Interference is a problem, admitted Craig Farrill, vice president of strategic technology for AirTouch Communications Inc., which operates large analog and digital CDMA networks in Los Angeles and San Diego and is part owner of PCS operator PrimeCo Personal Communications L.P. “All wireless systems are based on fixing interference,” he said. “As a result, you have an engineering need to address interference. What you do with it determines the quality of the network. It’s always there.”
“The number of cell sites is related to the number of customers,” said Ron Nelson, senior vice president of engineering for AT&T Wireless Services Inc., which operates TDMA and analog systems. “With fewer cell sites, the potential for interference is less. That doesn’t mean [interference] will degrade the (call) quality in a more heavily loaded network. There’s a greater potential of it. It takes skill and experience of using networks as they grow.”
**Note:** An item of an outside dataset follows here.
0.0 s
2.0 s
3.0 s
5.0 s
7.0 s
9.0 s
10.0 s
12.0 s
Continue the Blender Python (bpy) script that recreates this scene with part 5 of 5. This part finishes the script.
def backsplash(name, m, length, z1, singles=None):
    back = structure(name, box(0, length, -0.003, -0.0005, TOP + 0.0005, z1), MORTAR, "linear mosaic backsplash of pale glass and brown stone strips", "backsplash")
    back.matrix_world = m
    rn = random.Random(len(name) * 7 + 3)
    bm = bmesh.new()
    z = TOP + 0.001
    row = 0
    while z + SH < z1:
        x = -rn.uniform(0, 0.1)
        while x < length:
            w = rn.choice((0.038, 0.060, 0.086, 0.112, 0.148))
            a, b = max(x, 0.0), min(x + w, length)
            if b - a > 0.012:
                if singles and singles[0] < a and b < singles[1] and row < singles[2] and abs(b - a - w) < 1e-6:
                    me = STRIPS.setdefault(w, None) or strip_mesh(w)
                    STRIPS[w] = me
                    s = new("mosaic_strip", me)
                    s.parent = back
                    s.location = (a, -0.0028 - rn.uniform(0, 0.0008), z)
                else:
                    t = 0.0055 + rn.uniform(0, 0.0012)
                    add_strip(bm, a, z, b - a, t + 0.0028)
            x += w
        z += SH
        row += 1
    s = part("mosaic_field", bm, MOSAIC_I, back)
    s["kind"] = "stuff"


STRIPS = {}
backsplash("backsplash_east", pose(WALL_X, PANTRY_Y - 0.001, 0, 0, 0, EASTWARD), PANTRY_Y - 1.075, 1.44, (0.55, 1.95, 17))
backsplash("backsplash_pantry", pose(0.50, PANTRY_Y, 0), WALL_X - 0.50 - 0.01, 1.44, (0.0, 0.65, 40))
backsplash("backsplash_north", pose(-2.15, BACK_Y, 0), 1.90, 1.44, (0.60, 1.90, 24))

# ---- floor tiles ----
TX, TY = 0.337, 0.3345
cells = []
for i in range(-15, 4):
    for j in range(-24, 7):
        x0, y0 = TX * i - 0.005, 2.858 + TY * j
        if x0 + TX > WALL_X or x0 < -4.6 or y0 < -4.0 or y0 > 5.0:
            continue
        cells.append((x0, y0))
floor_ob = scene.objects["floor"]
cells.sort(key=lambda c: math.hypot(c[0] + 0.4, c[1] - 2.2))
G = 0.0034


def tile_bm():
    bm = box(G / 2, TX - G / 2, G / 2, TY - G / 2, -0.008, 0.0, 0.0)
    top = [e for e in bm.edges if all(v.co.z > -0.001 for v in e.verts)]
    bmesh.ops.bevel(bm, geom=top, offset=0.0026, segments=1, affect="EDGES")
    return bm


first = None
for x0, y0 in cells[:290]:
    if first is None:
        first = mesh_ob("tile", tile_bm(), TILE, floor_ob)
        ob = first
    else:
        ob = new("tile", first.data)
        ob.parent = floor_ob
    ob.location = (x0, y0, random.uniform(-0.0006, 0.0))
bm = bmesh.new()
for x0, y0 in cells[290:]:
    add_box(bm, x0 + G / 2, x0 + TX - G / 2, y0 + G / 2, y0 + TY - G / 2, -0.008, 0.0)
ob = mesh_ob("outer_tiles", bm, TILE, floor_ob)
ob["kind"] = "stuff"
“There are no inherent problems with digital overlays. You need guard channels between the analog and digital channels and have denser networks (in terms of cell sites). Once those are put in, it should perform well,” said Shosteck. “In the U.S., we tend to shoot from the hip and improvise. We’ve had some digital networks that are not very good.”
The reception quality of PCS networks likely never will outperform cellular networks in the long run, said Shosteck. Cellular operators have had the advantage of building out and perfecting their networks for more than a decade.
PCS networks “cannot perform as well as mature networks,” said Shosteck. “For any network to perform well, the cells have to be closer together … If you look at what has happened to cellular, cell construction doubled in 1994 to 1995. There was another 50 percent increase in 1996. This reflects cellular carriers enhancing the density of networks to fill in dead spots and fill in buildings.”
At any rate, PCS carriers’ ability to distinguish themselves in the marketplace in terms of call quality will come down to savvy marketing techniques and a market-by-market basis.
AT&T Wireless, the largest cellular carrier in the United States, will make that difficult. It has become successful at blurring the line between cellular and PCS by using the brand name Digital PCS in all of its digital cellular and PCS markets. Southwestern Bell Mobile Systems has adopted the same name in its digital and PCS markets as well.